Reducing Racially Biased Beliefs by Fostering a Complex Understanding of Human Genetics Research in High School Biology Students (Collaborative Research: Duncan)

The project will refine a genetics education curriculum, called Humane Genome Literacy (HGL), in order to reduce belief in genetic essentialism. This research will provide curriculum writers and educators with knowledge about how to design a humane genetics education to maximize reductions in students’ genetic essentialist beliefs. The research findings will demonstrate how to support teachers who wish to reduce beliefs in genetic essentialism by teaching students about the complexity of human genetics research using the HGL learning materials.

Full Description: 

Genetic essentialism is the belief that people of the same race share genes that make them physically, cognitively, and behaviorally uniform, and thus different from other races. The project will refine a genetics education curriculum, called Humane Genome Literacy (HGL), in order to reduce belief in genetic essentialism. This research will provide curriculum writers and educators with knowledge about how to design a humane genetics education to maximize reductions in students’ genetic essentialist beliefs and minimize the threat of backfiring (unintentionally increasing belief in essentialism). The research findings will demonstrate how to support teachers who wish to reduce beliefs in genetic essentialism by teaching students about the complexity of human genetics research using the HGL learning materials.  Project research findings, learning materials, and professional development institutes will be made available to educators and researchers across the country who desire to teach genetics to reduce racial prejudice.

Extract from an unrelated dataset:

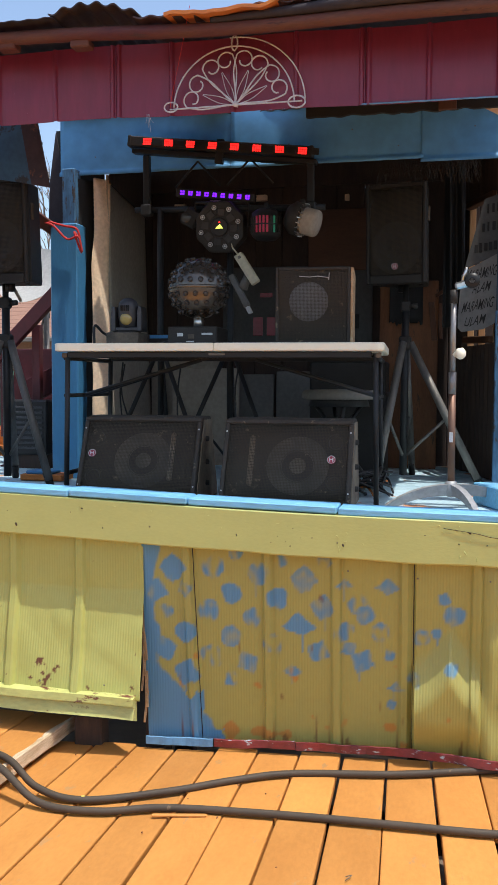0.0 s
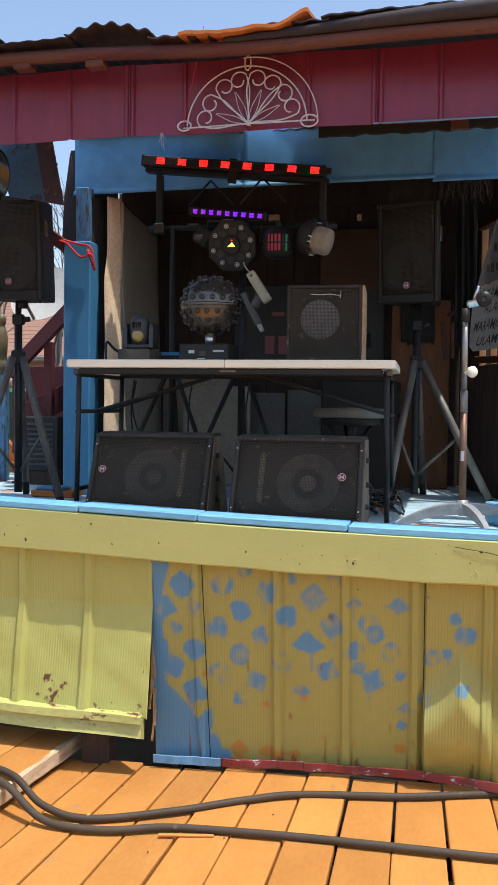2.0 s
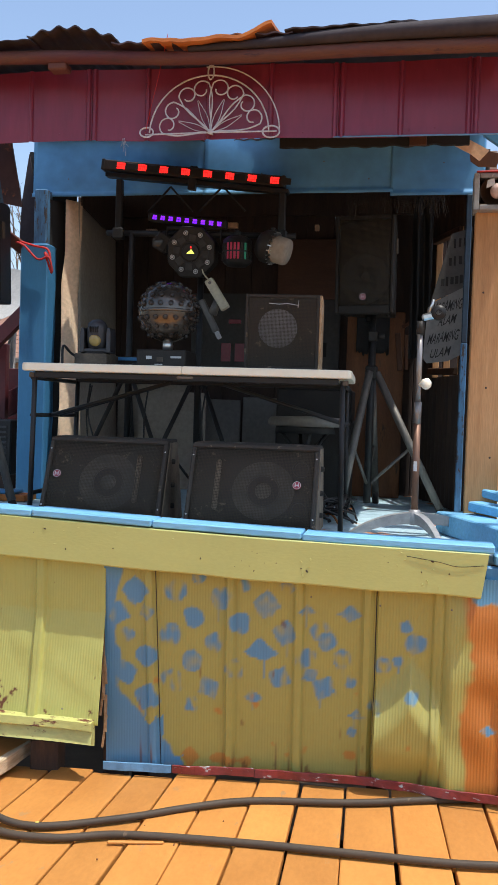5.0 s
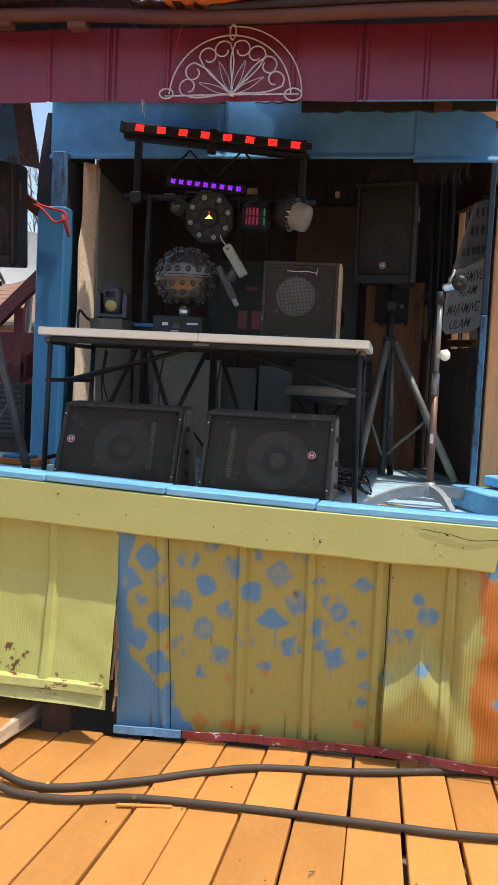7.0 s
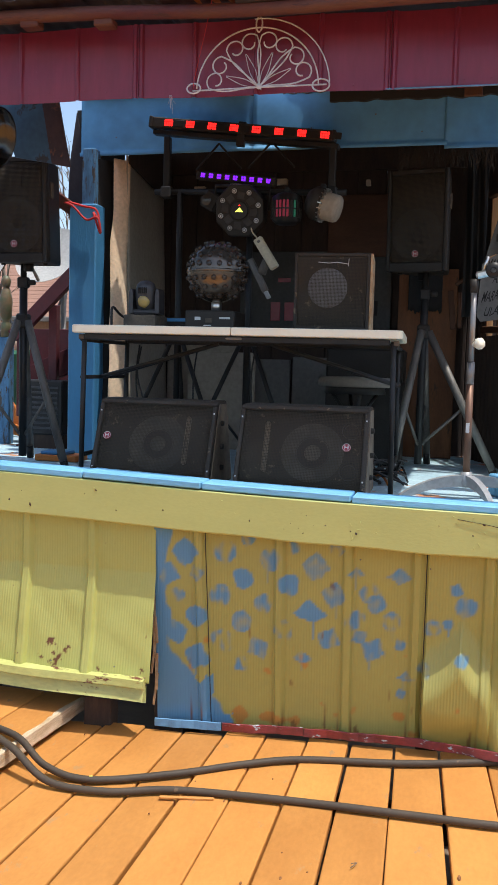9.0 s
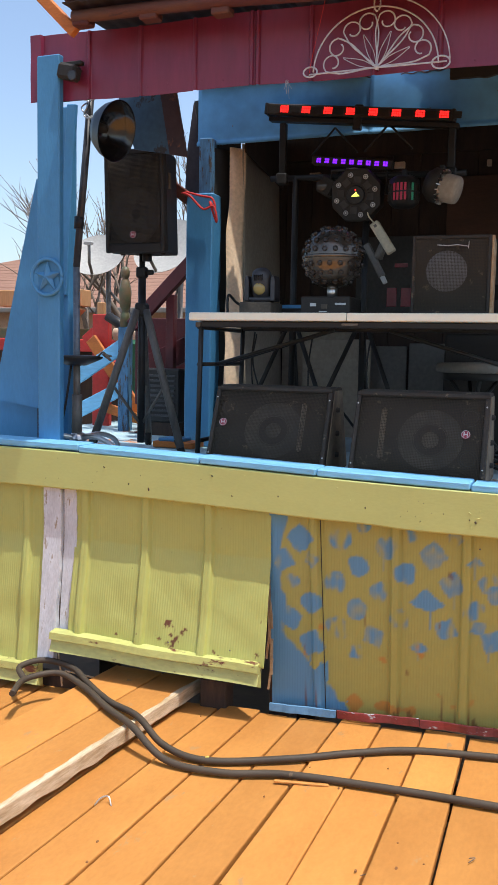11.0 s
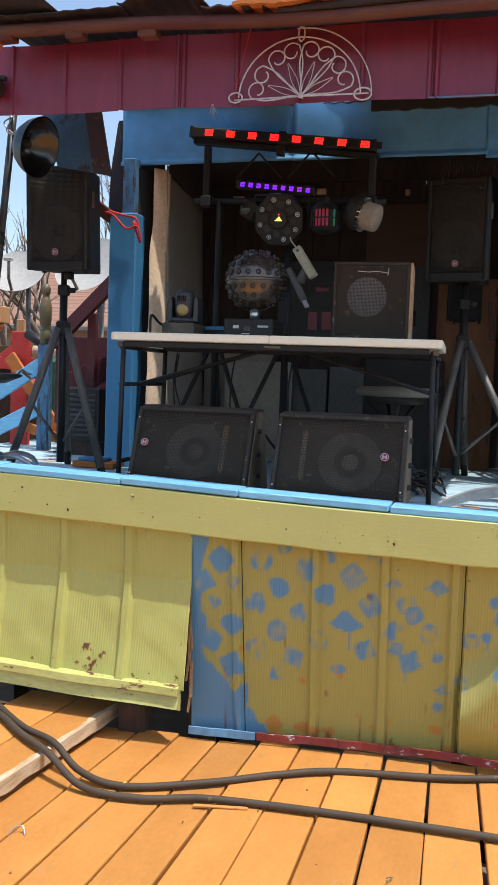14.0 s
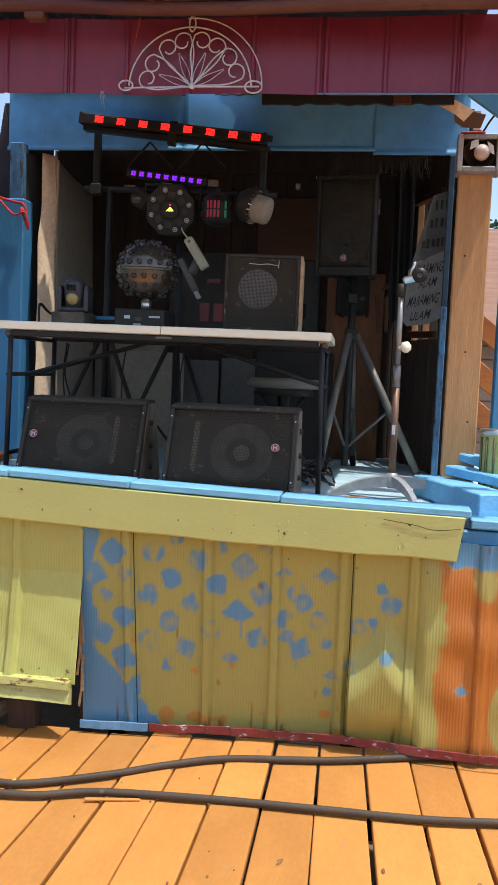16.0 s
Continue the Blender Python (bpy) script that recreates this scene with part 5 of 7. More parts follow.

To prepare for the research, the project will revise and augment the project’s existing HGL curriculum and professional development institutes.  In year one, the project will develop new versions of the HGL interventions. Using these materials, the project will train teachers to implement new versions of the HGL interventions in their classrooms. Researchers will video and audio record a sample of teachers and students as they learn. These data will be analyzed qualitatively to: (1) examine how the conceptual change of genetic essentialism was promoted or impeded by interactions between teachers, students, and the materials; and (2) identify and corroborate general factors undergirding the backfiring effect.  Knowledge constructed through these studies will be used to revise the HGL interventions and PDIs.  In year three, using the revised versions of the HGL intervention, the project will conduct a cluster randomized trial (CRT). The CRT will compare the HGL interventions to a well-defined “business as usual” genetics curriculum, using a statistically powerful and geographically diverse sample (N = 135 teachers, N = 16,200 students, from 33 states). Using data from the CRT, the project will identify classrooms where the interventions reduced essentialism, had no effect on it, and where it backfired. Then, the project will use stimulated recall methods to interview the teachers and students in those classrooms to make sense of factors that contributed to these outcomes. The project will use this information to develop the final version of the HGL interventions and PDI materials. By the end of year four, the project will have trained an additional 90-100 teachers to use HGL interventions, reaching an additional 10,800-12,000 students, in at least 33 different states.